インテリジェント ウェイブ(IWI)は11月15日、AIによる日本語校正サービス「IWI日本語校正ツール」の正式リリースを発表した。
東証など複数の企業が検証に参加
IWI日本語校正ツールは、大規模言語モデル(LLM)を用いた日本語文書の校正ツールだ。2022年11月にまずアルファ版を公開。その後ベータ版への移行してからは複数の企業でテストとフィードバックを繰り返し、機能の向上や追加を進めた結果、今回の正式版リリースへと繋がった。
ベータテストには東京証券取引所(東証)と日商エレクトロニクスも参加。東証では同社が発行する文書の確認業務に、日商エレクトロニクスでは外国籍社員の日本語メールチェックに使用され、検証および評価がなされているという。
無償版と有償版の2種類を用意
本サービスは無償版のほかに、1ユーザーあたり月額2000円の有償版が用意されている。無償版では基本機能のみアクセス可能で、一度にチェックできる文字数は1000字まで。対して有償版は細かい設定調整を含めた全機能を利用でき、一度にチェック可能な文字数も5万字まで拡大される。
各機能の詳細は以下の通り。
無償版と有償版のどちらでも利用できる機能
●基本的な文章校正
文章を入力すると自動で校正してくれる、本サービスの最も基本的な機能。誤字脱字や文法の誤用、二重否定、「ら抜き」言葉の指摘にくわえ、AIが文脈を判断し、文脈から外れる表記や不自然な表現の改善提案を受けることも可能だ。
文章は画面上での直接入力のほか、「Word」「Excel」「PowerPoint」ファイルの読み込みにも対応。後者はファイル内から自動でテキストを抽出し、IWI日本語校正ツールの画面上で校正する仕組みとなっている。
●公文書作成のためのチェック
こちらは、一般的な文書より記述に関するルールが厳密な公文書の作成に特化した校正機能。
文化審議会が公開している「公用文作成の考え方(建議)」(令和4年1月7日)に基づき、現代仮名遣いや漢字、ひらがな、カタカナでの記載が推奨される言葉や用法、常用外漢字の利用、送り仮名、外来語の利用などをチェックできる。
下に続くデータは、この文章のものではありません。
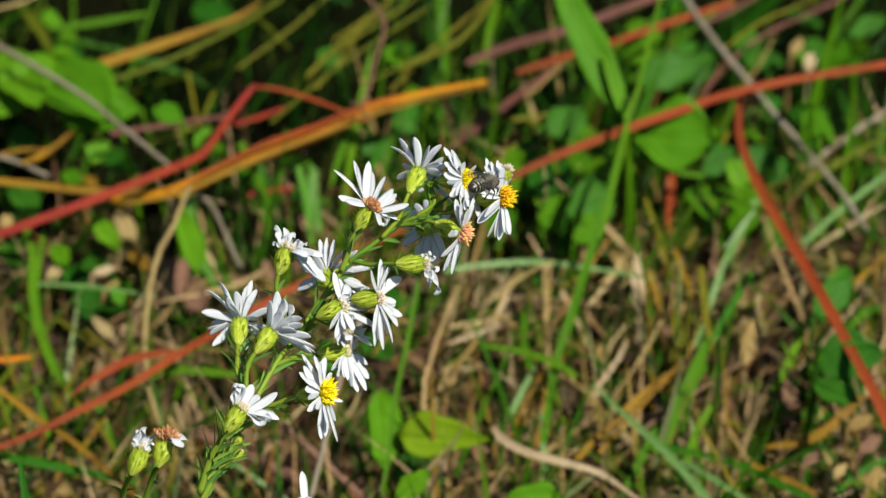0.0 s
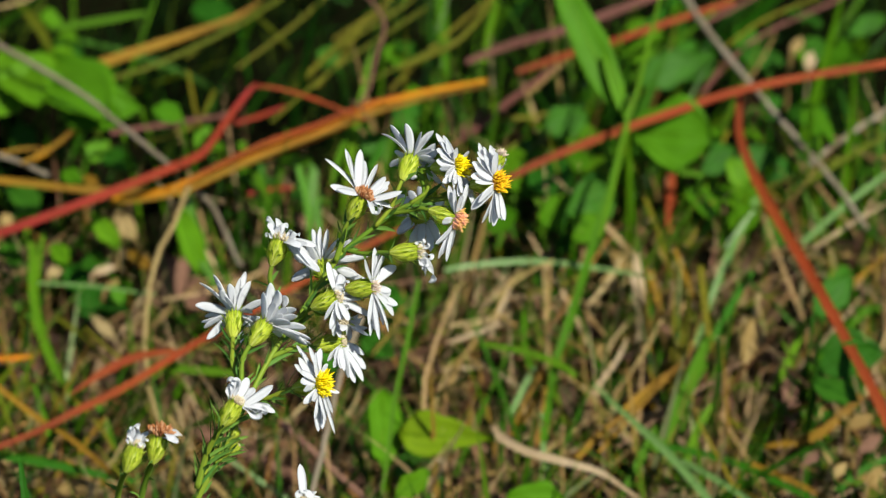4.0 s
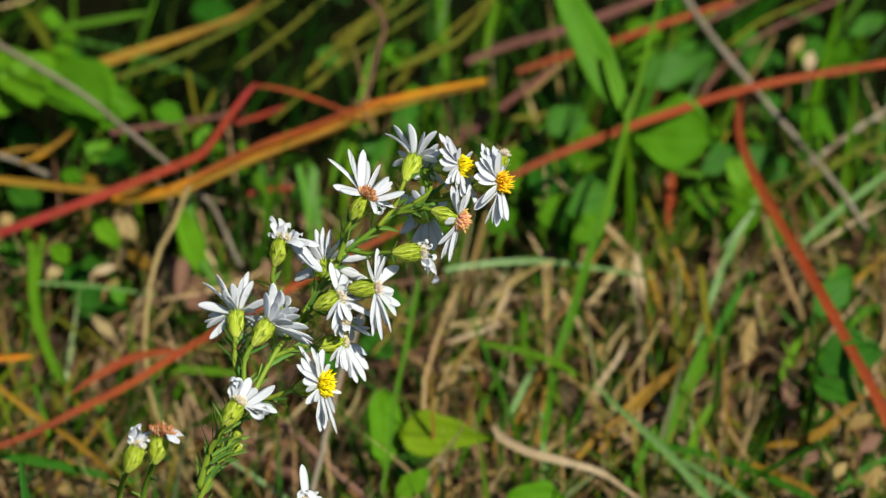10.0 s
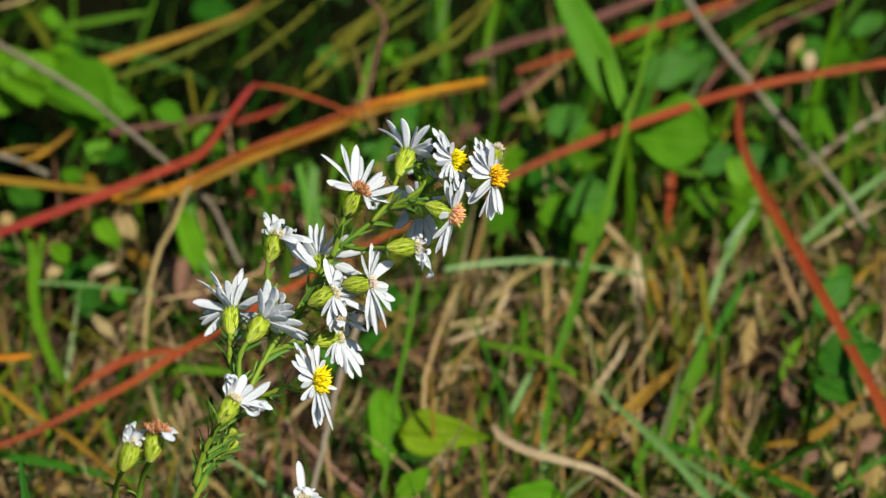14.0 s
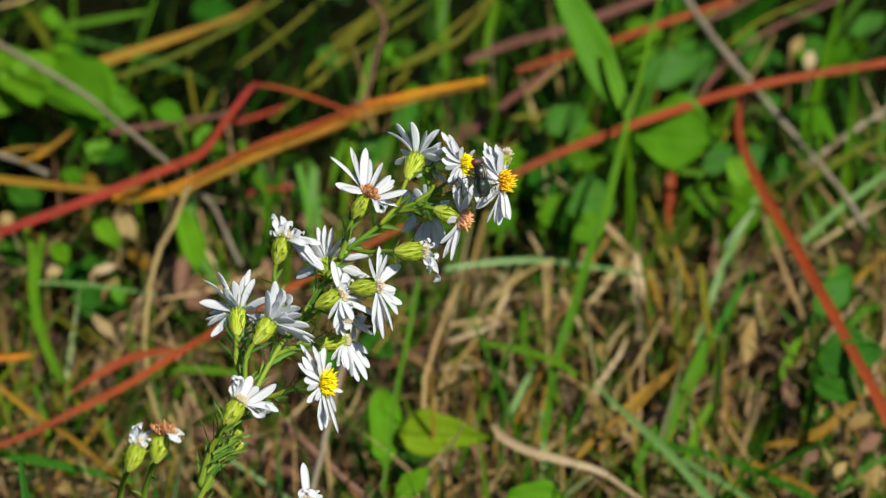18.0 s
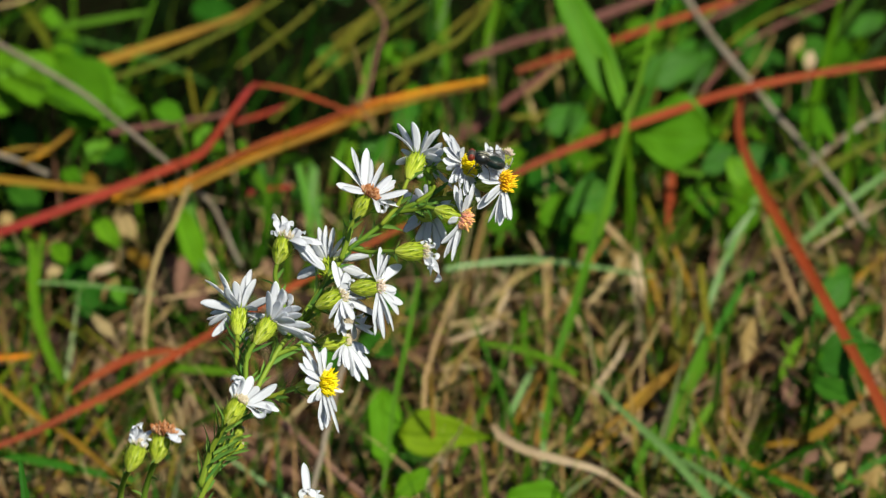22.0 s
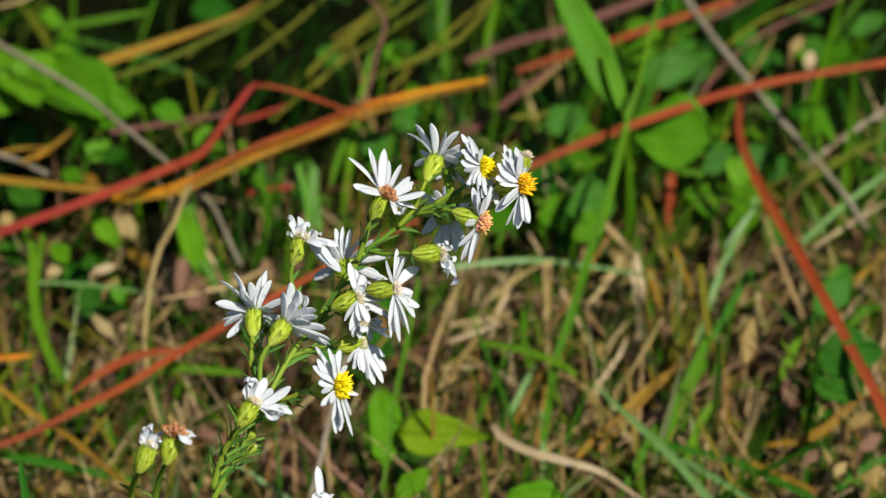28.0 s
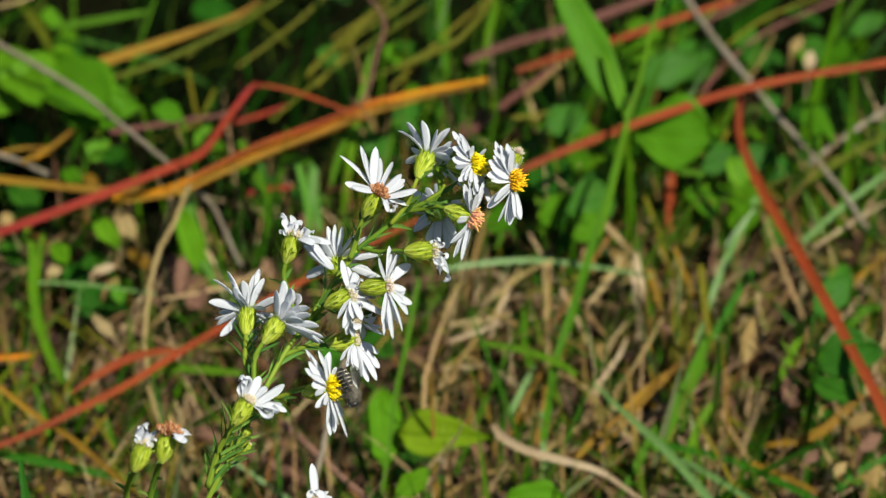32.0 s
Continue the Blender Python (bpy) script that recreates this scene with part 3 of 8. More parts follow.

無償版と有償版、どちらのユーザーも利用できるが、後者の場合は機能のオン/オフの設定も可能だ。
有償版ユーザー限定機能
●独自のチェック用語集の作成
独自のチェック項目として専用の用語種を作成できる機能。指摘が必要な用語の追加するだけでなく、不要な指摘を抑制することも可能だ。
例えば「コンピュータ」という表記に対して「コンピューター」と改めるよう推奨するルールを追加することもできるし、逆に「コンピュータ」と入力してもそのままの表記を維持するようルール化することもできる。
文書の提出先によって単語の表記ルールが異なる場合、特に便利な機能といえるだろう。
●公用文作成のためのチェックルールの調整
前述の「公文書作成のためのチェック」について、チェック項目の全体や一部を自由にオン/オフできる機能。例えばチェック項目のうち、「現代仮名遣いに即したチェック」と「一部の字体のチェック」のみをオフにするといった使い方が可能だ。
●チーム内で校正ルールを共有
複数のユーザーで本サービスを利用する際、チーム内で校正ルールを共有することもできる。個々のメンバーで校正ルールを作成する必要がないため、校正業務を効率化することが可能だ。
●入力した情報の消去(非保存)
有償版ではIWI日本語校正ツールに入力した内容を消去することもできる。社外秘など機密性の高い情報を扱う際に便利な機能だ。
今後も機能を拡充予定
同社では正式リリース後も引き続きユーザーの意見を受け入れつつ、本サービスのAI学習の強化や機能拡充を進める方針。
今後は公共機関や金融業界など、文書の正確性が求められる分野への展開を予定しているという。